== Exercise task ==
Read through the data and report every line in which the word "that" occurs.

───── Data shown ─────

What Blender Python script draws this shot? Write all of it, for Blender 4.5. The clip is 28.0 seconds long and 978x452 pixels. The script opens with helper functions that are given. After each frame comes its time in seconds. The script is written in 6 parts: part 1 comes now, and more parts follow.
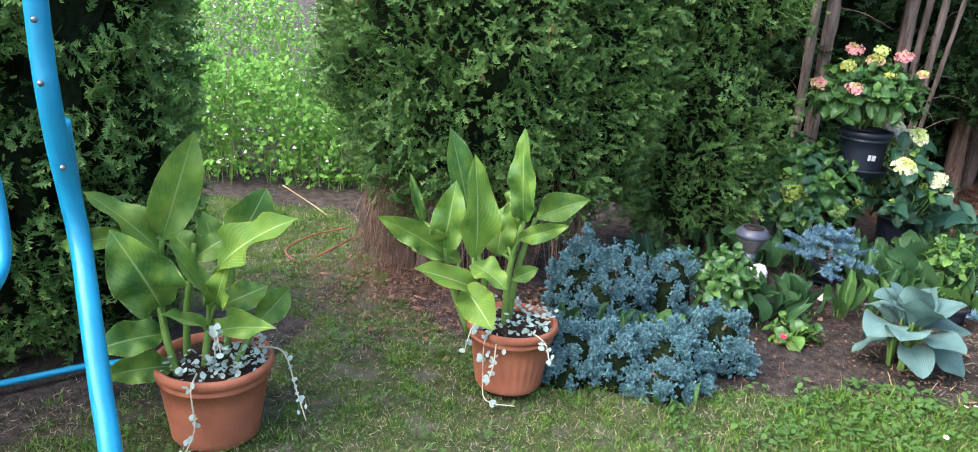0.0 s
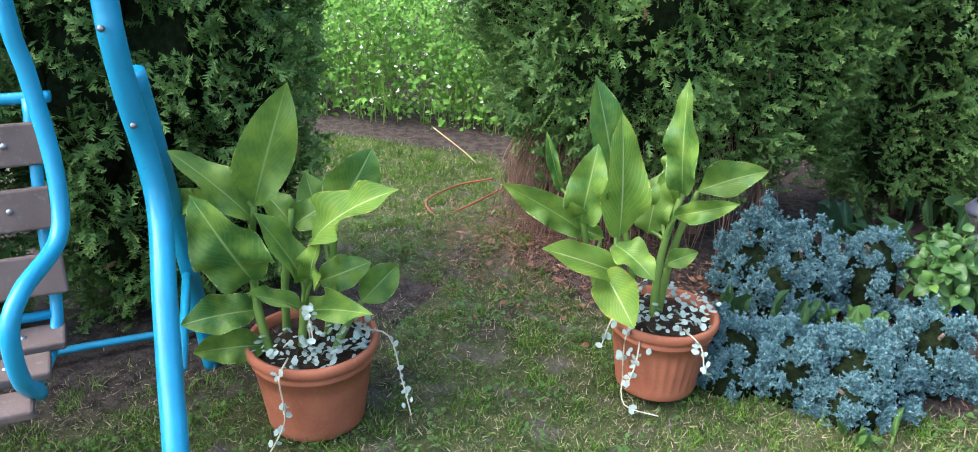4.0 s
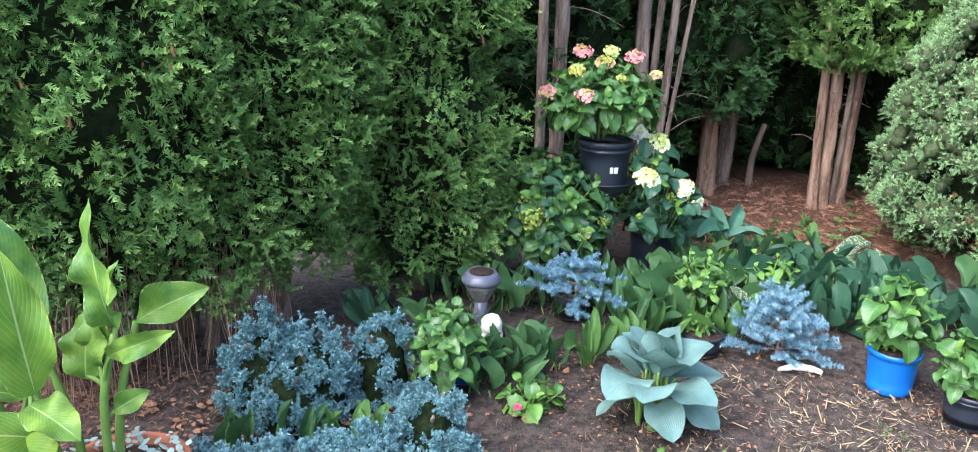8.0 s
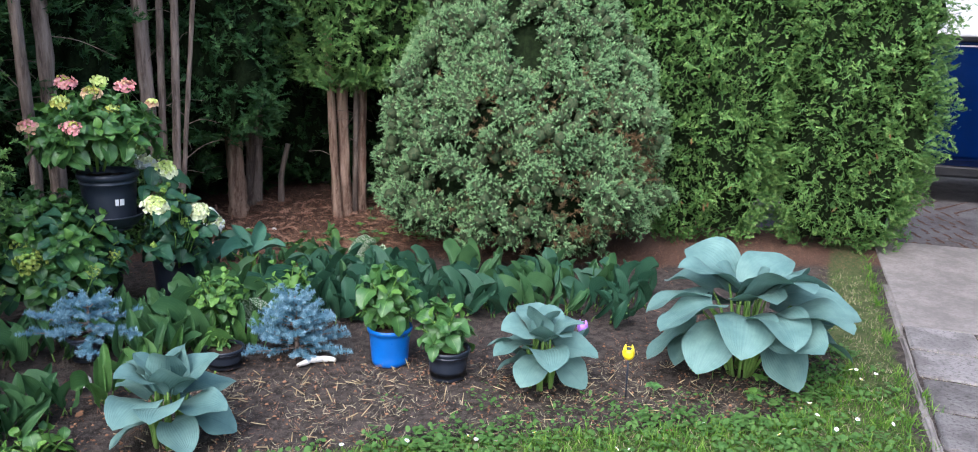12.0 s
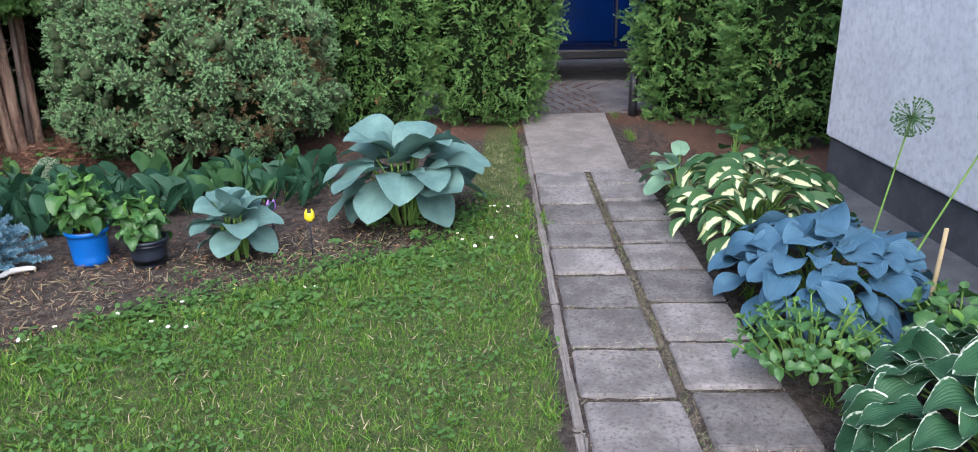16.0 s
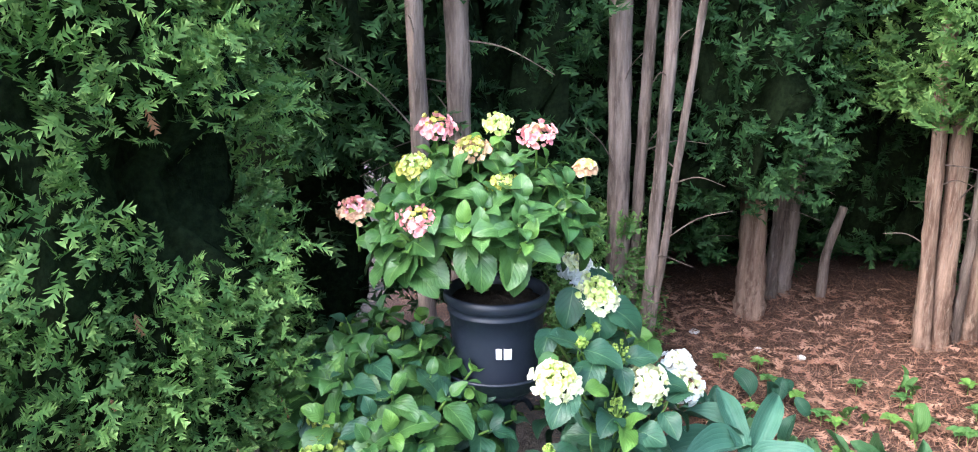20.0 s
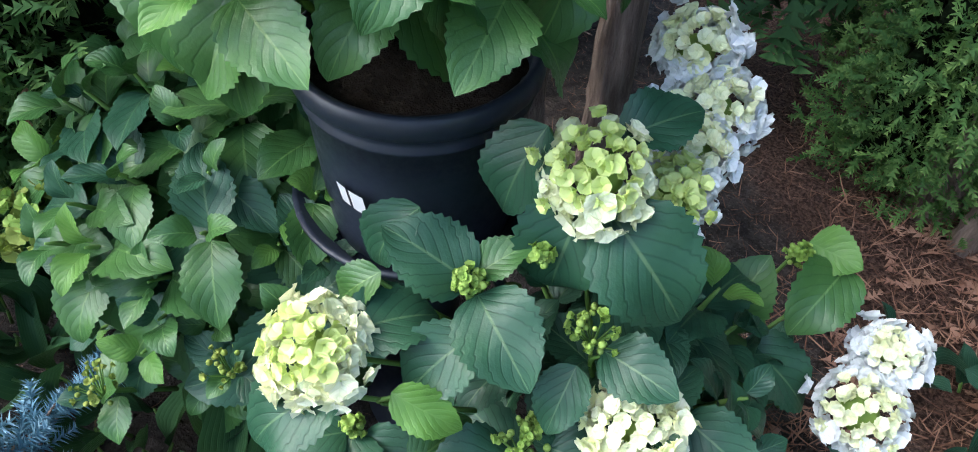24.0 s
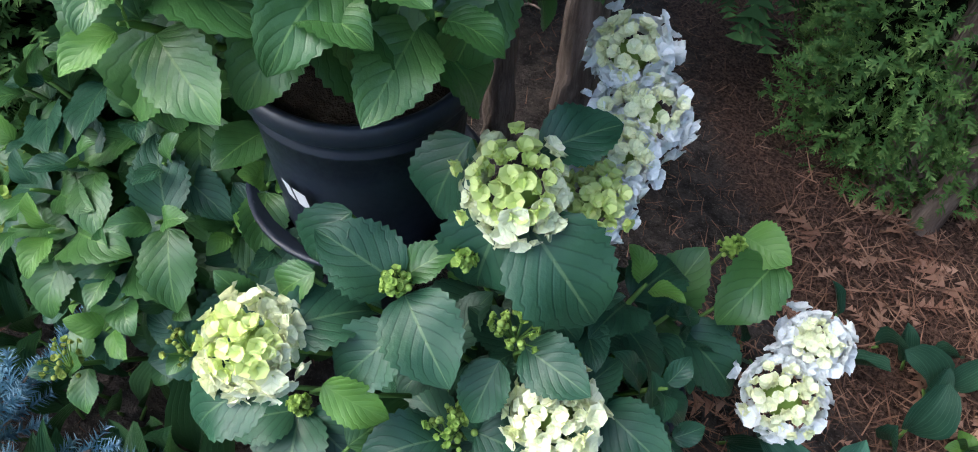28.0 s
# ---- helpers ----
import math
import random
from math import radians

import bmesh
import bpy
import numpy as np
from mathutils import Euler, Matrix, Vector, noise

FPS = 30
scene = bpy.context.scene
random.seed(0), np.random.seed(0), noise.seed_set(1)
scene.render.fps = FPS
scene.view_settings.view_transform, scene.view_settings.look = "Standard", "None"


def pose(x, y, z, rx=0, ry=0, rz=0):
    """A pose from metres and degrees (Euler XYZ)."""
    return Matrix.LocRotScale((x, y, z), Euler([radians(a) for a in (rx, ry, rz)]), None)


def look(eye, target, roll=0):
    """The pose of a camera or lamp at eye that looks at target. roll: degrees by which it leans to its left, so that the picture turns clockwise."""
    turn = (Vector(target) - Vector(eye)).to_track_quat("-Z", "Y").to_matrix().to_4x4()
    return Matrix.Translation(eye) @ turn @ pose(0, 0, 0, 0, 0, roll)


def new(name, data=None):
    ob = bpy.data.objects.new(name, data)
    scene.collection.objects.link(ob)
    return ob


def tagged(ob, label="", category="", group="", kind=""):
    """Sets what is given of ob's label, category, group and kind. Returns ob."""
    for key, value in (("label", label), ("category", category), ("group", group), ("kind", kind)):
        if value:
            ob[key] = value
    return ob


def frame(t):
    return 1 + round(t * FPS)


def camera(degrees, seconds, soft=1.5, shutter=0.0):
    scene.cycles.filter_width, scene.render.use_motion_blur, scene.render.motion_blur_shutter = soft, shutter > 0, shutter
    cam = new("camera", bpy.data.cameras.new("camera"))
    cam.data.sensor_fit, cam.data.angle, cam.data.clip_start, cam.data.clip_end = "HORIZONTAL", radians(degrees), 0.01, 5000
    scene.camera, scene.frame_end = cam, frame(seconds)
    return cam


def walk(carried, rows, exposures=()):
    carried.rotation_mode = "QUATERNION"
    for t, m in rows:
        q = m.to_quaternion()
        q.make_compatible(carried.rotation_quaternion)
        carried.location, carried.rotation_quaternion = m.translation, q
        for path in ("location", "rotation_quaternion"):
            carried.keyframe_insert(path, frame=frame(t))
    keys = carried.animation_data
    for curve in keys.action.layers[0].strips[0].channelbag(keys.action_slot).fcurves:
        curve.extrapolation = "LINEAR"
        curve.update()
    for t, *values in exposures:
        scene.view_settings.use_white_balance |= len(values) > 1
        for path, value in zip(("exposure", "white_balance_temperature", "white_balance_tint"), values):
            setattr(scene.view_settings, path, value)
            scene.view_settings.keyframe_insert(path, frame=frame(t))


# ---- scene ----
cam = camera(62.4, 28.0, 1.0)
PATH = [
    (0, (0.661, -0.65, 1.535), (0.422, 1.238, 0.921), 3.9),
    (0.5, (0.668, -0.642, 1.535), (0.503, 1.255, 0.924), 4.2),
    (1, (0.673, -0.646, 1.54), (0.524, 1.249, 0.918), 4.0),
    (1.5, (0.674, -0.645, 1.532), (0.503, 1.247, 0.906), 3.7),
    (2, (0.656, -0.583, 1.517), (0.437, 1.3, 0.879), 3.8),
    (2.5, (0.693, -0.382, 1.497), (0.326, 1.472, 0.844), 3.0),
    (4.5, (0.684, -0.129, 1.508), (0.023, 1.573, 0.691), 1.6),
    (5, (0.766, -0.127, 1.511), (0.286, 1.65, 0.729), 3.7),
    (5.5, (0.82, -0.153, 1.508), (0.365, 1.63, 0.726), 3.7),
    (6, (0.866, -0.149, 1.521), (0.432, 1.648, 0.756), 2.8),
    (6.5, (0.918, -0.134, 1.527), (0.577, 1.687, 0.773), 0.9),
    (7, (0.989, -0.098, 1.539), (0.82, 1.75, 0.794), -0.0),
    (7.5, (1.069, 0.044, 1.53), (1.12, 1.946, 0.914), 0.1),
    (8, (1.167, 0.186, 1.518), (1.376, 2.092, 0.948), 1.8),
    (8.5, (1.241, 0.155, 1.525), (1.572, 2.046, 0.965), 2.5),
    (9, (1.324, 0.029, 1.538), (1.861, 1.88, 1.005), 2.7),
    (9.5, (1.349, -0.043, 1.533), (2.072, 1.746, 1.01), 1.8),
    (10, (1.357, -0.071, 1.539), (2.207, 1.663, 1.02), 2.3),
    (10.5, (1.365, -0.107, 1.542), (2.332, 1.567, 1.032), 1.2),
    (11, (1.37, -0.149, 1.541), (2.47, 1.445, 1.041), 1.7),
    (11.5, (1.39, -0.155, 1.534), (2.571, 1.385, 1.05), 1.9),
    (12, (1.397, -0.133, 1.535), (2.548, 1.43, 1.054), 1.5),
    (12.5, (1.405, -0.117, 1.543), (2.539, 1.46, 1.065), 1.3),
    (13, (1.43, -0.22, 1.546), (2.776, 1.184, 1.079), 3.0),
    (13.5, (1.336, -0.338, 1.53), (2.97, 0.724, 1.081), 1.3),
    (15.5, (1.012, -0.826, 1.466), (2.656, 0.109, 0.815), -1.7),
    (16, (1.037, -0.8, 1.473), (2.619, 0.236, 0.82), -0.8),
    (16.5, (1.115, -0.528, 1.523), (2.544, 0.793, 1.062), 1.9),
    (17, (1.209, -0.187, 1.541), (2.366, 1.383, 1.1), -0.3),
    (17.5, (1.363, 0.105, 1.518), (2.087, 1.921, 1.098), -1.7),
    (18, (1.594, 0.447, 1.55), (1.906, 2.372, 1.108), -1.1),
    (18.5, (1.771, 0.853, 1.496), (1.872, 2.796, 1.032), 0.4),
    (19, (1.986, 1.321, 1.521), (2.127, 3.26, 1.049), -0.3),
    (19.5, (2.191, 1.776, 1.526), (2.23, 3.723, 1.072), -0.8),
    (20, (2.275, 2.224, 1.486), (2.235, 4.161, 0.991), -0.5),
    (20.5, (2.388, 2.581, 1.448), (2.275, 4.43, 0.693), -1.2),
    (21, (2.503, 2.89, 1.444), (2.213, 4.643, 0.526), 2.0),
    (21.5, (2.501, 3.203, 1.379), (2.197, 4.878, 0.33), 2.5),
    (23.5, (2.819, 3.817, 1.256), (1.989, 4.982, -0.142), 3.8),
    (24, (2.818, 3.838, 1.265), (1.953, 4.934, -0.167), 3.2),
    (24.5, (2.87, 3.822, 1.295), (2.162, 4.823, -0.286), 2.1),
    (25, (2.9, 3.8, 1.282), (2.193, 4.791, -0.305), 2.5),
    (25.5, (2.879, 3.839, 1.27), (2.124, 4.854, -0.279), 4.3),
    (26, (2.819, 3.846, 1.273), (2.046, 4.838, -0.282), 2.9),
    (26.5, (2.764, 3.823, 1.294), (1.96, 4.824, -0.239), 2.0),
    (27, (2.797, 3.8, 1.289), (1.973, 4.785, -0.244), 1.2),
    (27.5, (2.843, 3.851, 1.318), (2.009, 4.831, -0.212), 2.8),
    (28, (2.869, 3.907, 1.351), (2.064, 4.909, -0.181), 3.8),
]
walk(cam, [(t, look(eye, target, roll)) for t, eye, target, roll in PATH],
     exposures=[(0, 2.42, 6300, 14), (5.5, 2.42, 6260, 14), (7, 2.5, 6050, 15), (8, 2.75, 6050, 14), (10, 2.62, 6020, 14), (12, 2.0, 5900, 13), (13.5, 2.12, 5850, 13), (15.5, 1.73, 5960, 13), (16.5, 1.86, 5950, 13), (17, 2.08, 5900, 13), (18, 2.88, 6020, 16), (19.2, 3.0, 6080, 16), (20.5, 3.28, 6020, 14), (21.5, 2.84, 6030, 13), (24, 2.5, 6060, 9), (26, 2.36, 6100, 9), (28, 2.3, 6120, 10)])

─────

== Completed exercise ==
What Blender Python script draws this shot? Write all of it, for Blender 4.5. The clip is 28.0 seconds long and 978x452 pixels. The script opens with helper functions that are given. After each frame comes its time in seconds. The script is written in 6 parts: part 1 comes now, and more parts follow.
    """The pose of a camera or lamp at eye that looks at target. roll: degrees by which it leans to its left, so that the picture turns clockwise."""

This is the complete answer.